A former finance minister, Netanyahu stoked competition in Israel’s telecommunications sector by opening the market to new providers, initiated steps to break the nation’s biggest monopolies and reduced the unemployment rate. He also ensured Bank of Israel Governor Stanley Fischer stayed in office for a second term by pushing a new central bank law through parliament, a condition Fischer gave for signing a second term.
“What is important is for investors to get clarity about what this government plans to do in regulation and reforms,” Jacob de Tusch-Lec, who helps oversee $20 billion at Artemis Investment Management LLP, including Israeli stocks, said in a telephone interview yesterday from London. “What really matters is what key people will be put in charge of regulating various sectors, what policy initiatives the government signals it will undertake most quickly.”
Israel’s local bonds have rallied 36 percent in dollar terms since Netanyahu took office on March 31, 2009, compared with a 22 percent increase for a global index of government debt, data compiled by Bank of America Merrill Lynch show. The shekel rallied 13 percent, its best advance under any government since at least 1984 as the premier fostered economic growth faster than in the U.S. and Europe. The benchmark stock index climbed 65 percent and hit a record 1,341.89 during Netanyahu’s term, in April 2011. The shekel was little changed at 3.7315 per dollar at 9:57 a.m. in Tel Aviv.

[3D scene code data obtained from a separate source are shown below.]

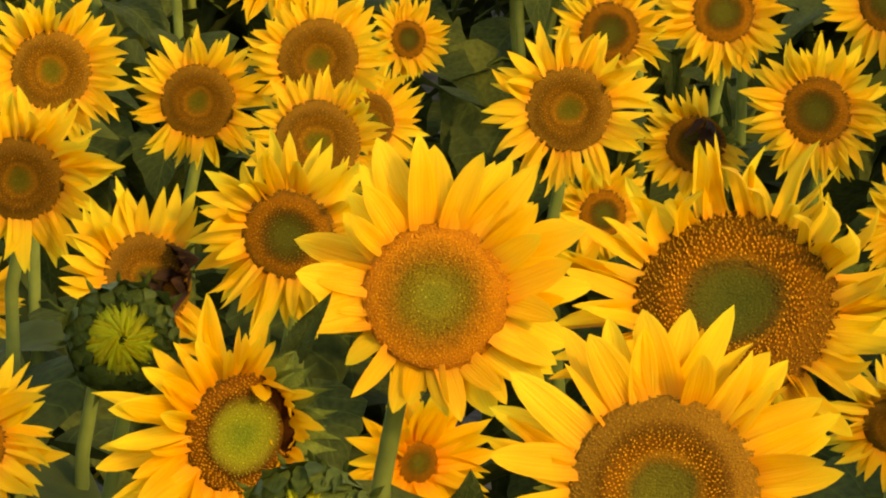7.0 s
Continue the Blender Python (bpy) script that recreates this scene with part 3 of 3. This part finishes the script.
sunflower(0.193, 8.026, 1.488, 0.1244, 0.1969, 0, 0, "mature")
sunflower(-0.544, 8.073, 1.322, 0.0656, 0.1803, 0, 25, "mature")
budding(0.327, 8.242, 1.287, 0.1025)
sunflower(-0.842, 8.267, 1.273, 0.0673, 0.1684, 0, 20, "mature")
sunflower(-0.552, 8.452, 1.336, 0.0640, 0.1829, 0, 20, "mature")
sunflower(-0.646, 8.521, 1.344, 0.0692, 0.1844, 0, 15, "mature")
sunflower(-0.684, 8.550, 1.539, 0.1201, 0.2101, 0, 0, "young")
sunflower(-0.327, 8.552, 1.388, 0.1062, 0.1754, 0, 0, "young")
leafed_g = sunflower(0.051, 8.555, 1.388, 0.1015, 0.1753, 15, 0, "young")
sunflower(-0.805, 9.135, 1.367, 0.0692, 0.1854, 10, 20, "mature")
sunflower(-0.091, 9.171, 1.376, 0.0927, 0.1730, 0, 0, "young")
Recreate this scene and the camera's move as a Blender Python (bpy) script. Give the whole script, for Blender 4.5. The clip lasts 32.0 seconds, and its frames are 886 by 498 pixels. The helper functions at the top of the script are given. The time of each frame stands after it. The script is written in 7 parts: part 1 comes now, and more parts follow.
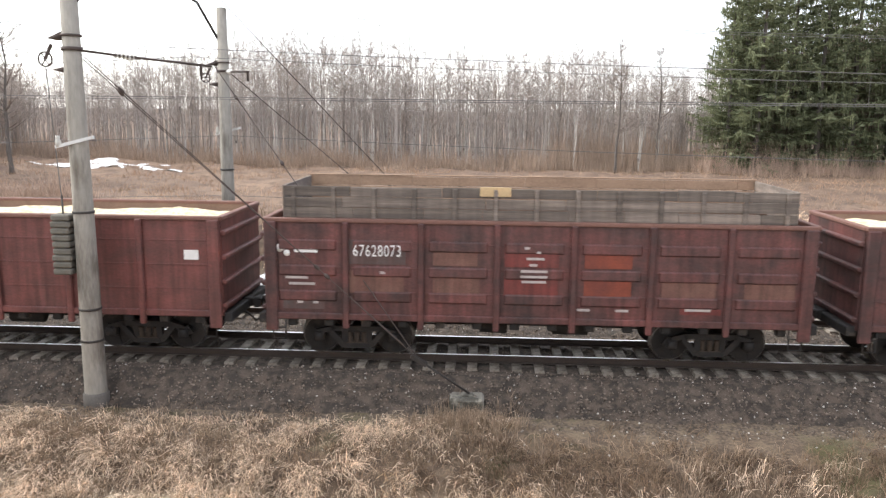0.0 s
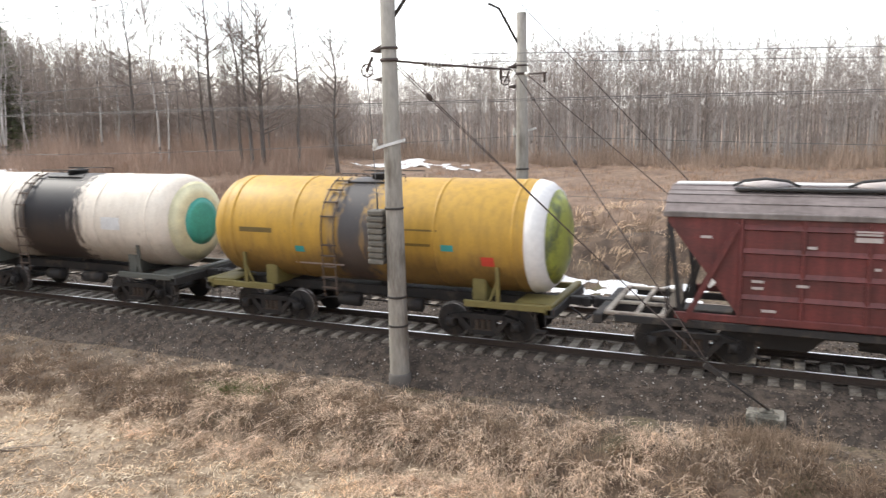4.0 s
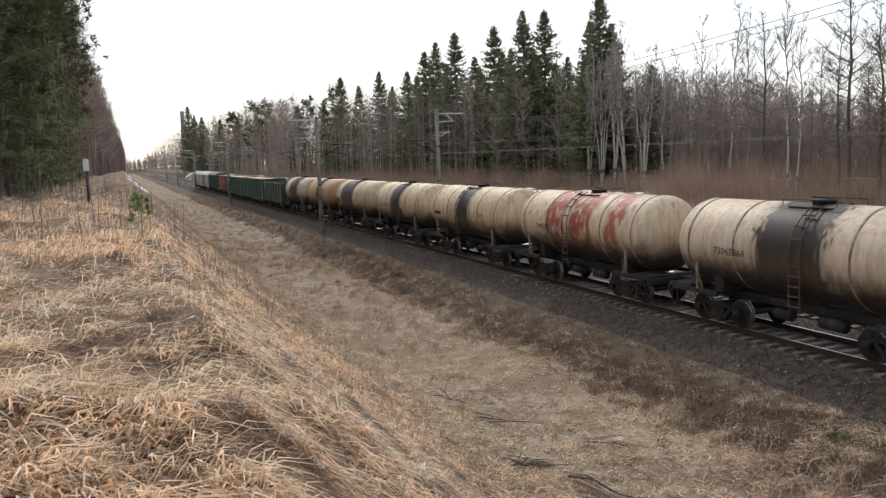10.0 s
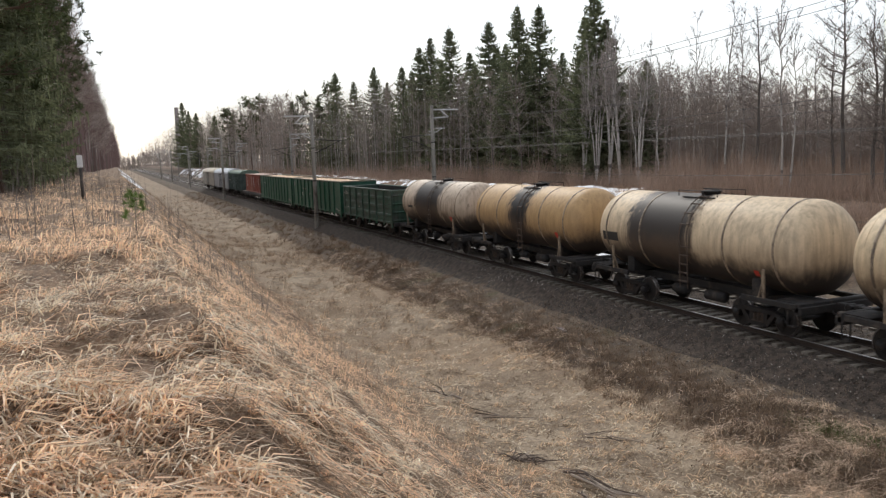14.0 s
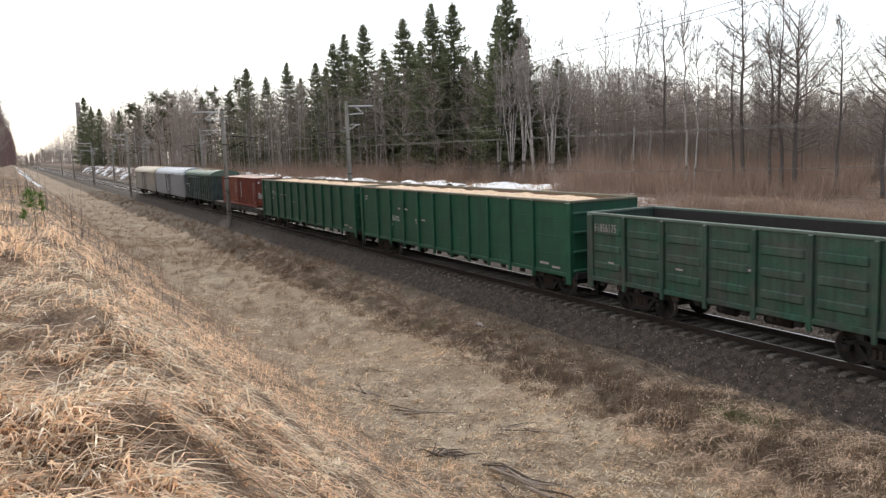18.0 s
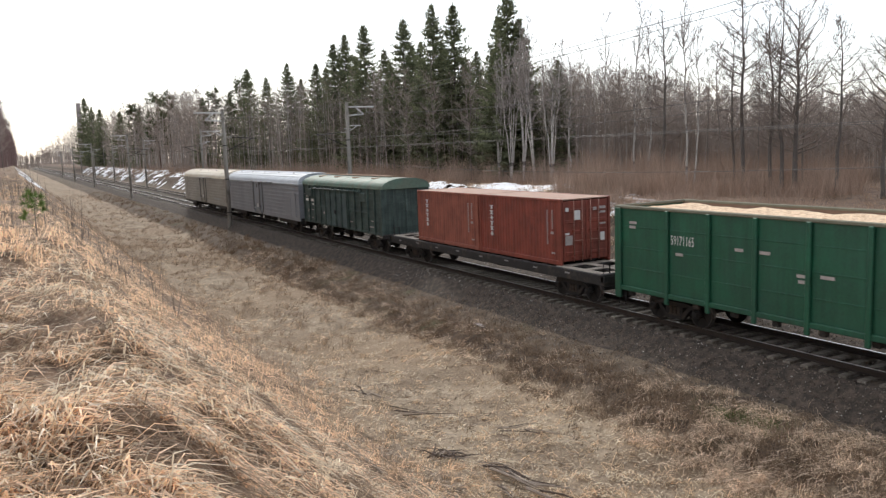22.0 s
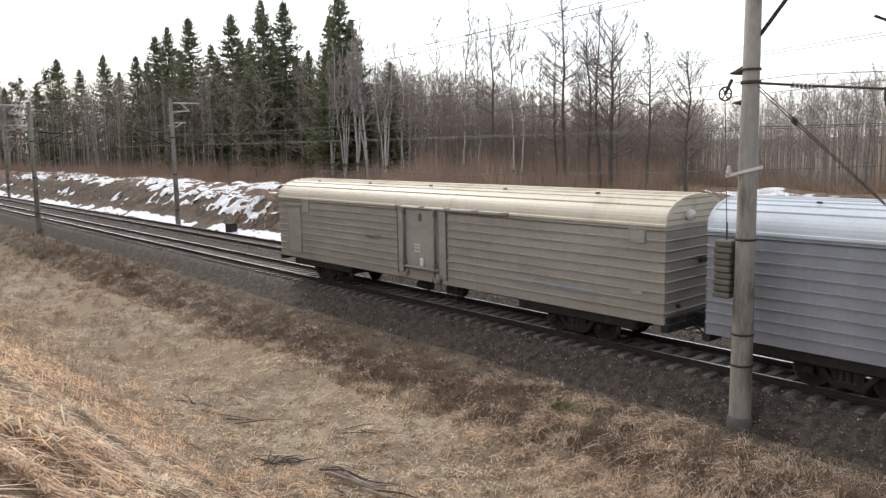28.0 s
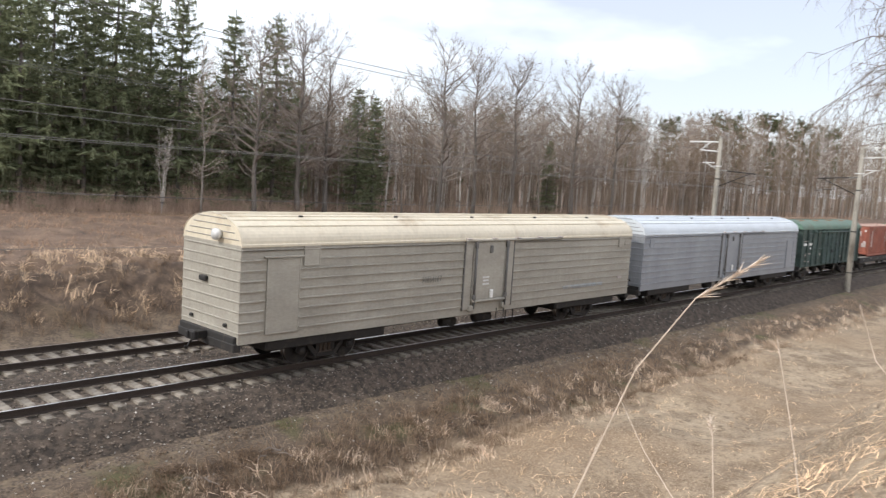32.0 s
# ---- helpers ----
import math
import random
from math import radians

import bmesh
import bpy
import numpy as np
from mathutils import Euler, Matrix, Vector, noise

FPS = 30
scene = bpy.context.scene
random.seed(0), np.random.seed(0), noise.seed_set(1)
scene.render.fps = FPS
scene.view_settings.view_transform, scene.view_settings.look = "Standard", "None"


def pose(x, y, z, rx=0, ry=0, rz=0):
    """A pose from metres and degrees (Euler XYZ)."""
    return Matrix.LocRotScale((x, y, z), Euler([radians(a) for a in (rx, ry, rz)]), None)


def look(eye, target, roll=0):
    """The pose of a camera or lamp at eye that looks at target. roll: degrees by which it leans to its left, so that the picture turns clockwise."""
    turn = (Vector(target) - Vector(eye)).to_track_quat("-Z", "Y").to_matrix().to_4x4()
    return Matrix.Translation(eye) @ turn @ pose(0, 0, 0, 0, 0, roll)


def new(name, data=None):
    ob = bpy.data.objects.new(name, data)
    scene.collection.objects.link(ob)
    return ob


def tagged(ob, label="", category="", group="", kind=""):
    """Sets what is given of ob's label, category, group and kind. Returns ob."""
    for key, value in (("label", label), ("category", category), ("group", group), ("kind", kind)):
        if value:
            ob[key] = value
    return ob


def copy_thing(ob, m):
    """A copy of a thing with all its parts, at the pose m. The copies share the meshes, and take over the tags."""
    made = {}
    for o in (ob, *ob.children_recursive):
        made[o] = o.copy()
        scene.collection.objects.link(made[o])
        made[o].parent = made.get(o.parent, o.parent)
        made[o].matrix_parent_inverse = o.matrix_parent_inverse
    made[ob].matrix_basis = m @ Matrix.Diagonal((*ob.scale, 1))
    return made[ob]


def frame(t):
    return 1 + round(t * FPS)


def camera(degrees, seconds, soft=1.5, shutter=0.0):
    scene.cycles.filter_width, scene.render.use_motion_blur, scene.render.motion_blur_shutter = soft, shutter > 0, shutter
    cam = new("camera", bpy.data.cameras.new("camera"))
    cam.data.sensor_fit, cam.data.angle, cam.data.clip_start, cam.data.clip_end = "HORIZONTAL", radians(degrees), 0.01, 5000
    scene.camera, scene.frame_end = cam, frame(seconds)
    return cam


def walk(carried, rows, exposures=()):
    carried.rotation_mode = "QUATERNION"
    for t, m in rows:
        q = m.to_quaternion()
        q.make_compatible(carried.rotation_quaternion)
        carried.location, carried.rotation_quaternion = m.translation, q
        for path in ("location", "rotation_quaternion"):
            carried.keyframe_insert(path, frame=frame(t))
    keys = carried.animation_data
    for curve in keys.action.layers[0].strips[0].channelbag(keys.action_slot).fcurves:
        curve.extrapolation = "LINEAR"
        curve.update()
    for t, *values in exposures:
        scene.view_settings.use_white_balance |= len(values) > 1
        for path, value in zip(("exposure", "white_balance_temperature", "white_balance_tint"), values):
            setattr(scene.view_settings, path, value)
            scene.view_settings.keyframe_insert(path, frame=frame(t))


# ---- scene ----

Since 2009, the Israeli economy has expanded by 14.7 percent, compared with 3.2 percent in the U.S. and a contraction of 1.5 percent in the euro region, the Finance Ministry in Jerusalem said in a Jan. 1 report. The jobless rate in 2012 was 6.8 percent compared with 10.9 percent in the euro region, based on an average of quarterly data, the ministry said.
Yesh Atid, Hebrew for “There is a Future,” came in second with about 19 seats, according to exit polls. Led by ex-TV host Yair Lapid, the party called for reforms to lower housing costs and draft ultra-Orthodox Jews into the army.
Mellanox, the Yokneam Elit-based maker of technology used to transfer and store data, slumped 4.2 percent to $48.08, sliding for a third day in the U.S. The company’s shares traded in Tel Aviv lost 2.3 percent to 181 shekels, or the equivalent of $48.57 this morning.
The company is scheduled to report today that fourth-quarter sales rose 65 percent to $120 million, according to the mean estimate of 13 analysts surveyed by Bloomberg. Shares tumbled 17 percent on Jan. 3 after Mellanox cut its fourth-quarter revenue forecast, citing weaker-than-expected demand.
Mellanox was rated overweight, or the equivalent of buy at Piper Jaffray Cos. in an initial coverage of the shares with a 12-month price target of $65.
Partner, Israel’s second-largest mobile phone operator, dropped 3.8 percent to $5.76, the lowest close in New York since Dec. 18. Partner’s Tel Aviv shares advanced 1.6 percent to 21.99 shekels, or $5.90.
Moshe Kahlon, Israel’s communications minister, approved the sale of a portion of Partner shares that are owned by Scailex to a unit of Saban Capital Group Inc., Scailex said in a statement to the stock exchange Jan. 21.
SodaStream International Ltd., the maker of soda machines, gained 2.1 percent to $49.75 on trading volume that was four times the stock’s three-month daily average, according to data compiled by Bloomberg.